Should NFTs be legally regarded as personal property?
A judgment in Singapore’s High Court has acknowledged that Non-Fungible Tokens (NFT) are forms of personal property. Two lawyers weigh in on the implications for Australia.
In the case of Rajkumar v Unknown Person ("CHEFPIERRE") [2022], the Honourable Lee Seiu Kin considered an injunction of sale sought over the claimants ‘Bored Ape’ NFT, which His Honour granted in an interlocutory decision, preventing its sale.
Justice Lee Seiu Kin used the traditional Ainsworth test, which sets out the definition of a property right, to conclude whether an NFT — which in its essence is a file containing a string of code — can be legally recognised as property.
It could be argued that all that is acquired when one buys an NFT is merely information, His Honour reflected, with a common objection being that they are not tangibles nor choses in action, which are the only two classes of property recognised in common law.
It was His Honour’s conclusion that crypto-assets would have to be classified as choses in action, when analysed by the Ainsworth criteria.
The first consideration in the criteria is that the asset must be ‘definable’ — which he concluded is through NFT metadata.
The second is that the owner must be capable of being recognised by third parties — which is verifiable seeing as the owner controls the wallet linked to the NFT.
The third requirement, that the asset must be capable of assumption by third parties, is met, as the nature of blockchain technology gives the owner exclusive ability to transfer the NFT to another party.
The final requirement underscores that the asset must have some degree of permanence or stability. This is a low threshold, His Honour concluded, seeing as a ticket to a football match can have a short life yet is regarded as property.
While His Honour noted that the decision is not as strong a precedent as a case where both sides would have had the opportunity to make submissions about the status of crypto-assets, it still has significant implications, stated Michael Bacina, partner at Piper Alderman.

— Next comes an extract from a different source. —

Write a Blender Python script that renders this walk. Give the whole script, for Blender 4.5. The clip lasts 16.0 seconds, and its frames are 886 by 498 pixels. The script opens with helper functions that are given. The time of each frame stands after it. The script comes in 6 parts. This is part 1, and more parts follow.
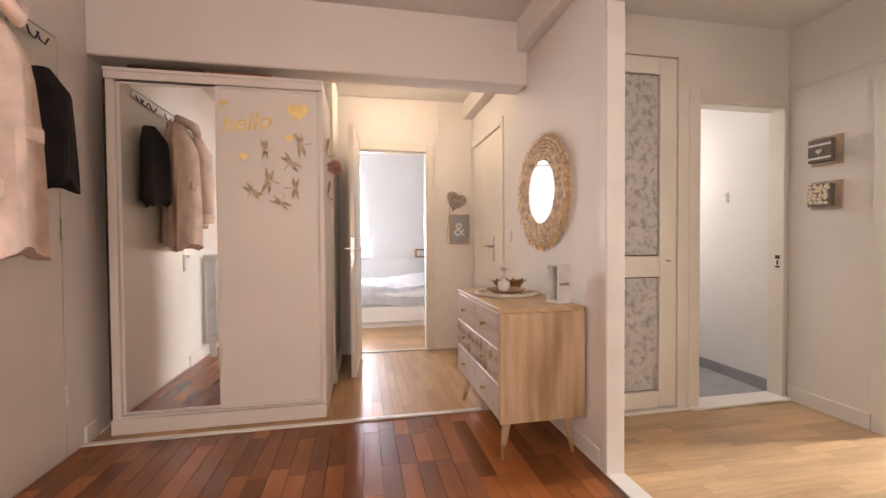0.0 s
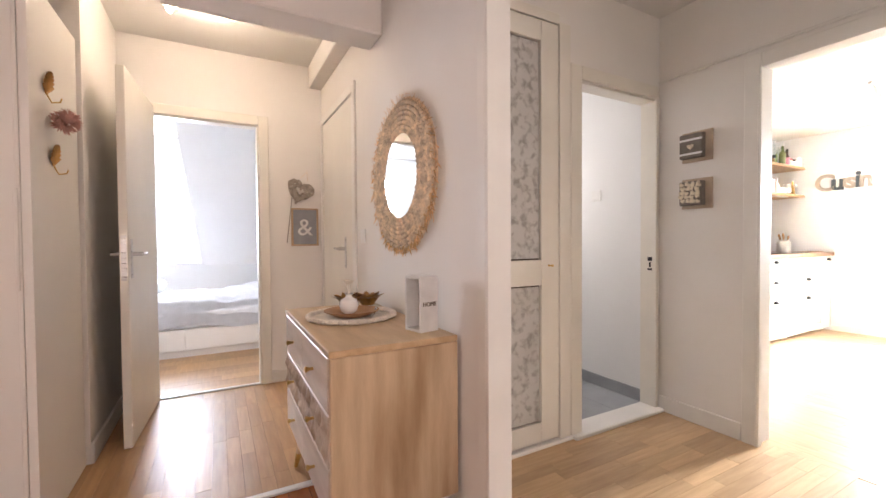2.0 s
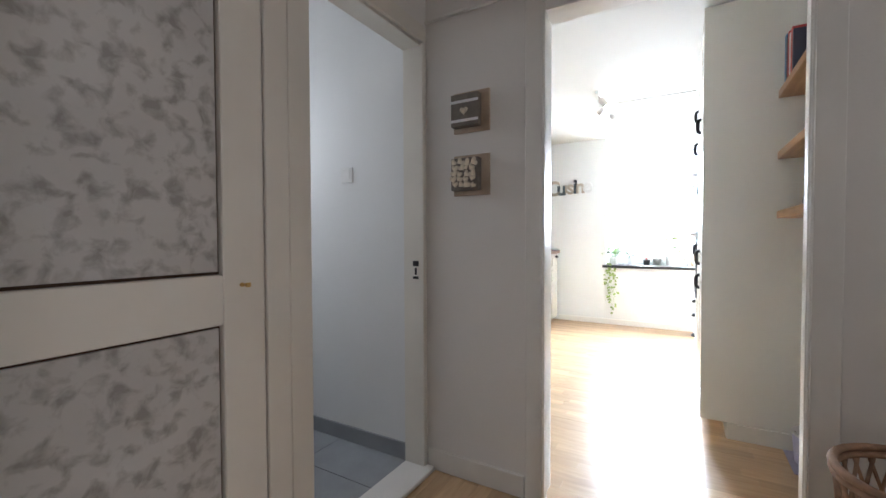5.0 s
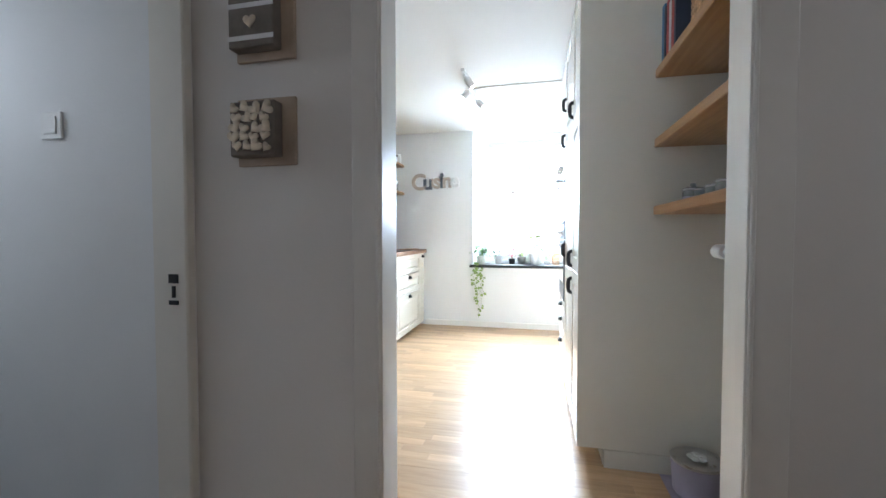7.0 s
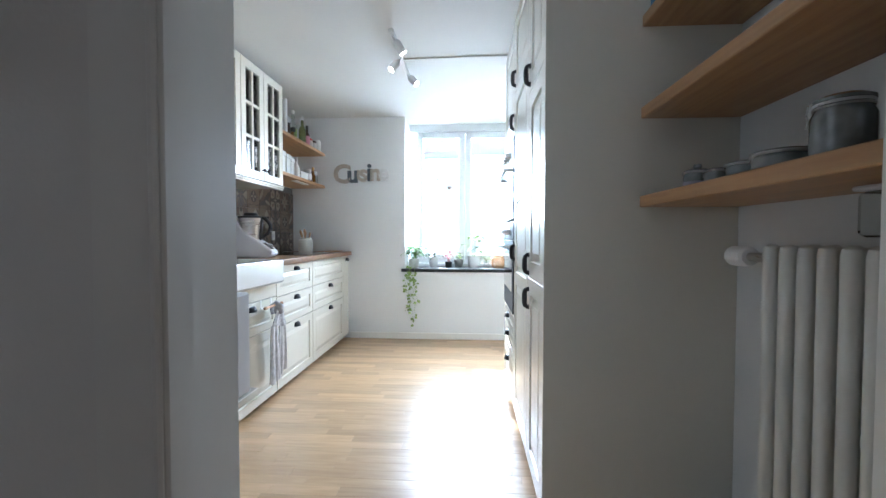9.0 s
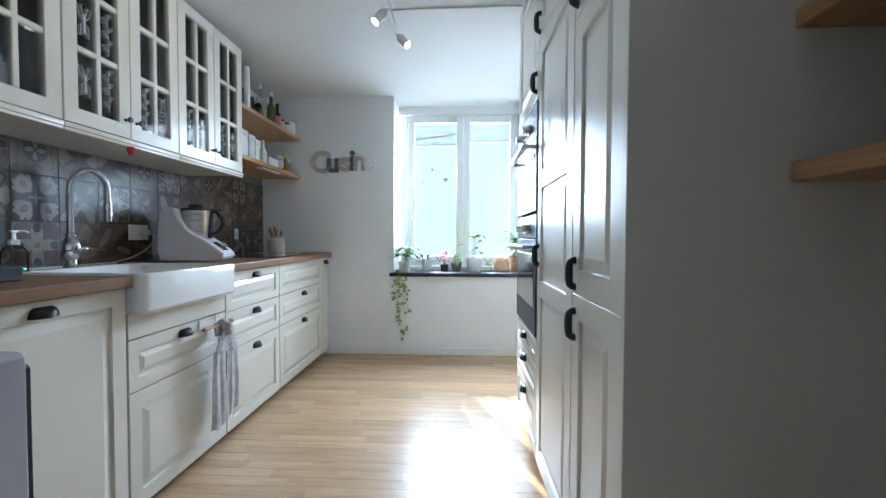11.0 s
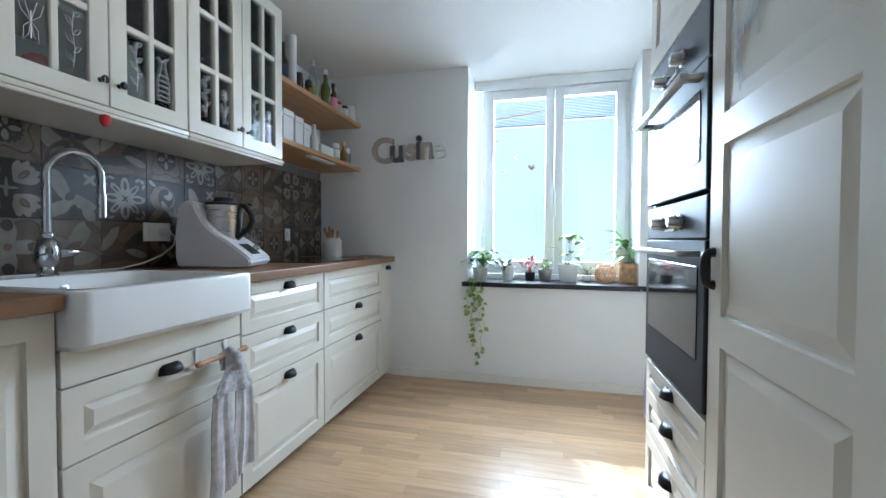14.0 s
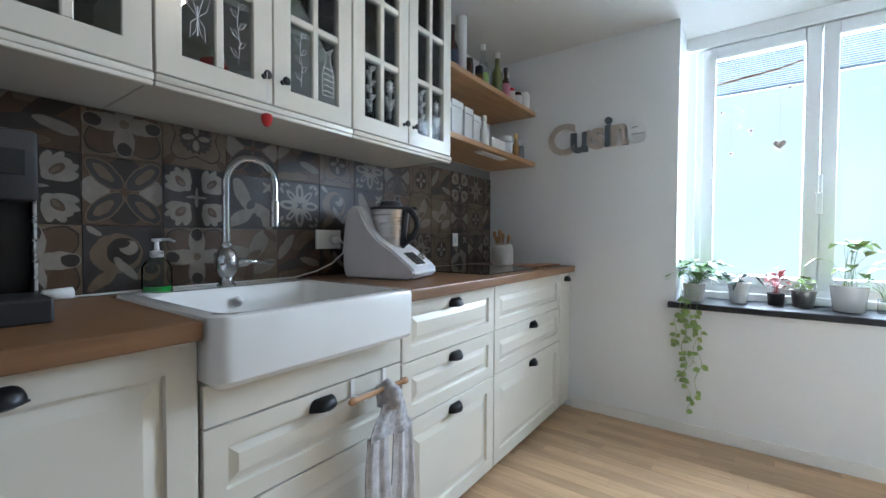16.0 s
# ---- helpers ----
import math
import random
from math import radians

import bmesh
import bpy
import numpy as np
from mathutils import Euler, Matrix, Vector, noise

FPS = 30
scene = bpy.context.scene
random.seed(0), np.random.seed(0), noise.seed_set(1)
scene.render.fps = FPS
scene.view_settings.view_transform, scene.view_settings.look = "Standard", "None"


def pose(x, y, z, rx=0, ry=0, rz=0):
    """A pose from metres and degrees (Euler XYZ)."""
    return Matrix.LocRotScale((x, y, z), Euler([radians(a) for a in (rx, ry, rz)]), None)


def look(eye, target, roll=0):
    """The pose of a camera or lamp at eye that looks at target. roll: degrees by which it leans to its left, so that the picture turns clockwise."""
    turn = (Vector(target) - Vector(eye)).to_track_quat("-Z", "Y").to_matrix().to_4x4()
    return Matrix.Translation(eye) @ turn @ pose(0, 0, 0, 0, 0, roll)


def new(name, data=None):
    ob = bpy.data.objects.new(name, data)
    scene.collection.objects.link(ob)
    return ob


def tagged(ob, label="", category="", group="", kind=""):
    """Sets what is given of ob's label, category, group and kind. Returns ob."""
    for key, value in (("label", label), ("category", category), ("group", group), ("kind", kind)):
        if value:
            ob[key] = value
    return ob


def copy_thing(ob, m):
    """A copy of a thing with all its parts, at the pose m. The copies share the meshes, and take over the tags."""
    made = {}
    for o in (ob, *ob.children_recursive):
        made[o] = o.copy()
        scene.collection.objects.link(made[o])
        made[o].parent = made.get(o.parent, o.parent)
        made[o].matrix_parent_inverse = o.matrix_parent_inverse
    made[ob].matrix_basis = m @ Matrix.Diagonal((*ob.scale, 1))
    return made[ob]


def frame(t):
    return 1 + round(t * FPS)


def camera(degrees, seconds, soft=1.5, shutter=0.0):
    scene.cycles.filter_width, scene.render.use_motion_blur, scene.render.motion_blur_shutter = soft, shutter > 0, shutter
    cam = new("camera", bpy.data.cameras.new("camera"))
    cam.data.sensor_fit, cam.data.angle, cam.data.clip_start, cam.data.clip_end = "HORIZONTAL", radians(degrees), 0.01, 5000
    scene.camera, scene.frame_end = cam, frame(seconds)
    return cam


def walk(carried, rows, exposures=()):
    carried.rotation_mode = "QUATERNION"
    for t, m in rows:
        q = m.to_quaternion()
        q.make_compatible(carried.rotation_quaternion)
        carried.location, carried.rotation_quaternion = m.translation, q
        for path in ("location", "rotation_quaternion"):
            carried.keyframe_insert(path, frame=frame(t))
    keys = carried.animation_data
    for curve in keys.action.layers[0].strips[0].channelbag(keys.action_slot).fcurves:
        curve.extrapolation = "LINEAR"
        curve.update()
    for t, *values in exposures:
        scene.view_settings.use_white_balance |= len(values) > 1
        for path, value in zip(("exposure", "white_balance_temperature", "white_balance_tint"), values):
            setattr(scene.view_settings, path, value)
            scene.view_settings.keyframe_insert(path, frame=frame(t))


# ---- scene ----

“It supports the hard work of some leading UK legal minds in identifying crypto-assets as property, which has been a key debate between lawyers, and in the US has been seen in the tension between tokens as securities or commodities,” he submitted.
“The case raises some interesting issues around how the law can cope (or not) with new technologies,” reflected Alana Kushnir, founder and director of Guest Work Agency and Guest Club.
“The discussion around whether NFTs qualify as ‘information’ vis a vis ‘property’, found that in the case of NFTs, the answer depended on the function of the information, rather than it being information per se,” she mused.
“The judgment unveiled the point that NFTs don't quite fit within any pre-existing category of legal classification (be it property, or intellectual property, or information, or securities etc),” she submitted.
Mr Bacina noted that the decision gives further confidence to crypto-asset holders and businesses that Singaporean Courts will protect their property rights contained in crypto-assets and NFTs.
“This is a key protection for holders when disputes arise, as things on the blockchain can go wrong from time to time,” he added, it is his view that crypto-assets should be recognised as a kind of property.
Mr Bacina detailed another significant aspect of the case, “Increasingly, we see that courts are willing to allow service of court processes via communication channels such as social media.
“The decision permitted service on a defendant via Blockchain, specifically by a transaction message being sent to a crypto-wallet — which is a novel way of serving process on a party.”
For Australia, even dipping our toes into the water of these issues as part of court proceedings is miles ahead us, Ms Kushnir posited.
“There are no Australian courts — to my knowledge — that have had the opportunity to sink their teeth into NFTs so far,” she stated, “but I’m certainly looking forward to it when the time comes.”